_The request_
Set down the data below without change, skipping the pictures it holds.

== Record list

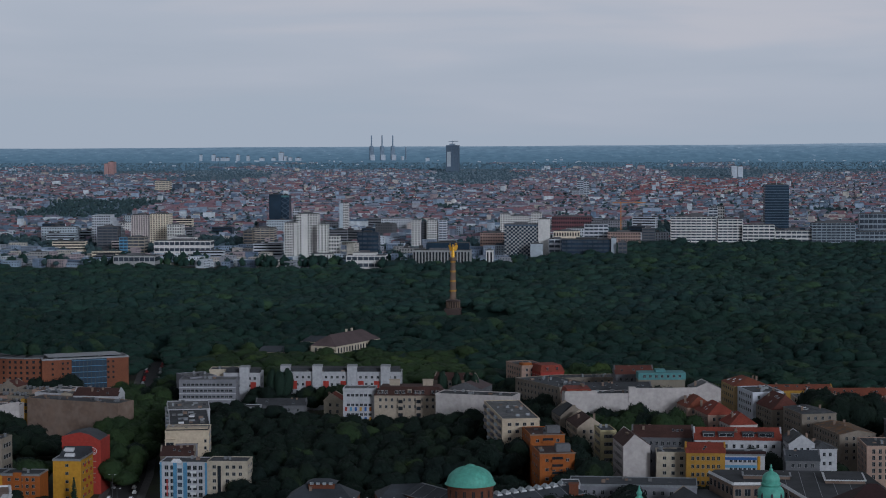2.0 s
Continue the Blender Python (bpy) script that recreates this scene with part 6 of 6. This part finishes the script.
# ---- the sea of roofs ----
def far_city():
    rng = np.random.RandomState(3)
    wv, wf, rv, rf = [], [], [], []
    n = m = 0
    reds, trees = [], []
    y = 1885.0
    while y < 4640:
        scale = max(0.34, 0.80 - 0.38 * (y - 1900) / 2430)
        half = 540 + (y - 1900) * 0.345
        x = -half + rng.uniform(0, 20)
        while x < half:
            w = rng.uniform(5, 15) * scale * rng.choice([0.8, 1.0, 1.0, 1.4, 2.6]) * (1.4 if y < 2130 else 1.0)
            px, py = x + w / 2, y + rng.uniform(-9, 9)
            park = px > 60 and py < 2122
            green = noise.noise(Vector((px * 0.004, py * 0.0035, 5))) * (0.5 if 2900 < py < 3700 and px > -500 else 1.0) + max(0.0, (py - 3700) / 600) * 0.46
            if not park and green < 0.3 and rng.rand() < 0.84 and not taken(px, py):
                d, h = rng.uniform(8, 12) * scale, (rng.uniform(5, 13) if py < 2140 else rng.uniform(6, 11)) * scale
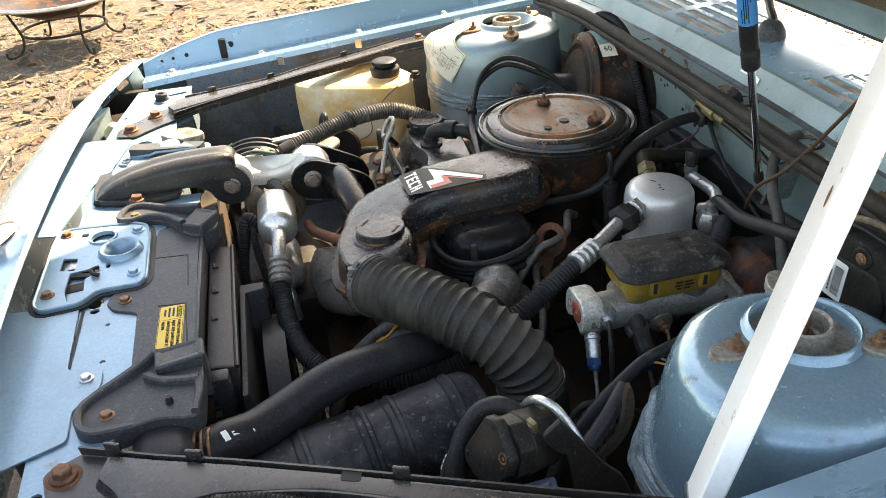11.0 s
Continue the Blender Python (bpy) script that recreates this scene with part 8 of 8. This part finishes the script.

====

_Response to the task_
2.0 s
Continue the Blender Python (bpy) script that recreates this scene with part 6 of 6. This part finishes the script.
# ---- the sea of roofs ----
def far_city():
    rng = np.random.RandomState(3)
    wv, wf, rv, rf = [], [], [], []
    n = m = 0
    reds, trees = [], []
    y = 1885.0
    while y < 4640:
        scale = max(0.34, 0.80 - 0.38 * (y - 1900) / 2430)
        half = 540 + (y - 1900) * 0.345
        x = -half + rng.uniform(0, 20)
        while x < half:
            w = rng.uniform(5, 15) * scale * rng.choice([0.8, 1.0, 1.0, 1.4, 2.6]) * (1.4 if y < 2130 else 1.0)
            px, py = x + w / 2, y + rng.uniform(-9, 9)
            park = px > 60 and py < 2122
            green = noise.noise(Vector((px * 0.004, py * 0.0035, 5))) * (0.5 if 2900 < py < 3700 and px > -500 else 1.0) + max(0.0, (py - 3700) / 600) * 0.46
            if not park and green < 0.3 and rng.rand() < 0.84 and not taken(px, py):
                d, h = rng.uniform(8, 12) * scale, (rng.uniform(5, 13) if py < 2140 else rng.uniform(6, 11)) * scale
11.0 s
Continue the Blender Python (bpy) script that recreates this scene with part 8 of 8. This part finishes the script.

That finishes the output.